La Carta Magna propone, pues, una "democracia ética", un nuevo modelo del que Rusia es portadora para el bien de la humanidad, que garantiza la superioridad de los "valores tradicionales" - Dios, Patria, Familia y Guerra Santa - frente a todas las degradaciones morales y desviaciones sexuales que Occidente quería inocular en la carne de los rusos. El contagio había llegado a Ucrania, pero como reiteró el garante supremo de la Constitución, muy pronto la tierra del Bautismo de Kiev será definitivamente desnazificada y reconsagrada. Después de todo, una de las modificaciones aprobadas en 2020 establece que el presidente de Rusia debe haber residido permanente en Rusia durante al menos 25 años, mientras que, cuando fue elegido en el 2000, Putin había regresado de Alemania diez años antes, pero esa Alemania soviética no era un país extranjero, era parte del mundo ruso liberada por los vencedores del nazismo y hoy espera una nueva redención.

Un defecto que ya estaba presente en la Constitución de Yeltsin de 1993 es la ambigüedad en la definición de los mandatos presidenciales, que no quedaba claro si debían limitarse a dos en total o sólo a dos consecutivos. Por eso al final de su segundo mandato, en 2008, Putin decidió probar la "monarquía dualista", colocando en el trono al delfín Dmitry Medvedev y ocupando el sillón de primer ministro, que después fue restituido al mismo delfín por los dos mandatos siguientes desde 2012 hasta 2018, por lo menos hasta que el fiel “Dimon” sucumbió a la embriaguez del poder y se lo reemplazó por otros figurones. La modificación "de reseteo" de 2020 puso fin a los problemas de sucesión al trono, aquellos que impedían a Pedro el Grande asegurar el desarrollo del imperio del siglo XVIII, que quedó empantanado en los "reinados de los amantes" de las zarinas. Al menos hasta la llegada de Catalina la Grande, una alemana proféticamente "desnazificada" y rusificada más que los propios rusos, que a finales del siglo XVIII celebró la verdadera grandeza de Rusia invadiendo Crimea y engullendo Polonia, Bielorrusia y Ucrania, que se repartió con Austria y Prusia.

Ahora ya no hace falta buscar herederos ni descendientes: la ley fundamental establece la continuidad del poder "sin separación ni confusión", como afirma el dogma de Calcedonia sobre las dos naturalezas de Cristo, en el Concilio (Sobor en ruso) en el cual la Iglesia universal se atribuyó la definición de la "Ortodoxia". No habrá otro fuera de Putin, cualquiera sea la encarnación y revelación, confirmada por la exégesis auténtica del patriarcado ortodoxo, inmune a cualquier contagio externo.
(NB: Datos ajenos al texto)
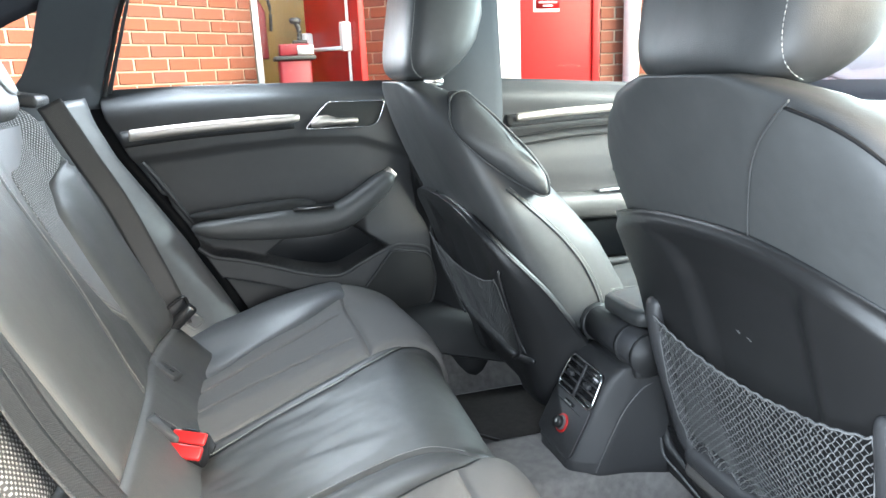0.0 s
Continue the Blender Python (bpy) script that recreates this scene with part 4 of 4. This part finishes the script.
# ---- the centre console ----
console = thing("centre_console", "black centre console with rear air vents", "car console", (0.35, 0, 0.46))
cinv = Matrix.Translation((-0.35, 0, -0.46))
FACE = lambda z: 0.238 + (z - 0.481) * 0.5
def console_ring(z):
    xf = FACE(z) + (0.010 if z < 0.482 else 0) + 0.02 * smooth(0.62, 0.645, z)
    w, ws = lerp(0.055, 0.066, smooth(0.45, 0.60, z)), lerp(0.082, 0.072, smooth(0.5, 0.64, z))
    out = rounded([(xf, -w), (xf, w), (xf + 0.045, ws), (0.42, ws + 0.006), (0.9, ws + 0.01), (0.9, -ws - 0.01), (0.42, -ws - 0.006), (xf + 0.045, -ws)], 0.014, 5)
    return [(p.x, p.y, z) for p in out]
part("body", moved(loft([console_ring(z) for z in (0.44, 0.47, 0.482, 0.486, 0.50, 0.54, 0.58, 0.61, 0.628, 0.636, 0.640)]), cinv), PLASTIC, console, "black grained plastic body")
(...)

Ya en 1993 la aprobación de la Constitución no se llevó a cabo mediante un "referéndum", sino que se denominó "votación de todo el pueblo", vsenarodnoe golosovanie, aunque en realidad acudió a votar alrededor del 30% del pueblo. De la misma manera, las próximas elecciones presidenciales de marzo no serán verdaderas elecciones, salvo para demostrar al mundo la superioridad "democrática" de Rusia, incluso y sobre todo en tiempos de guerra. De hecho, Ucrania ha decidido postergar la votación hasta tiempos más pacíficos, y se auspicia que las elecciones en Europa y América sean buenas noticias para los rusos y den a cada pueblo de la tierra el Putin que están esperando, o por lo menos el que se merecen.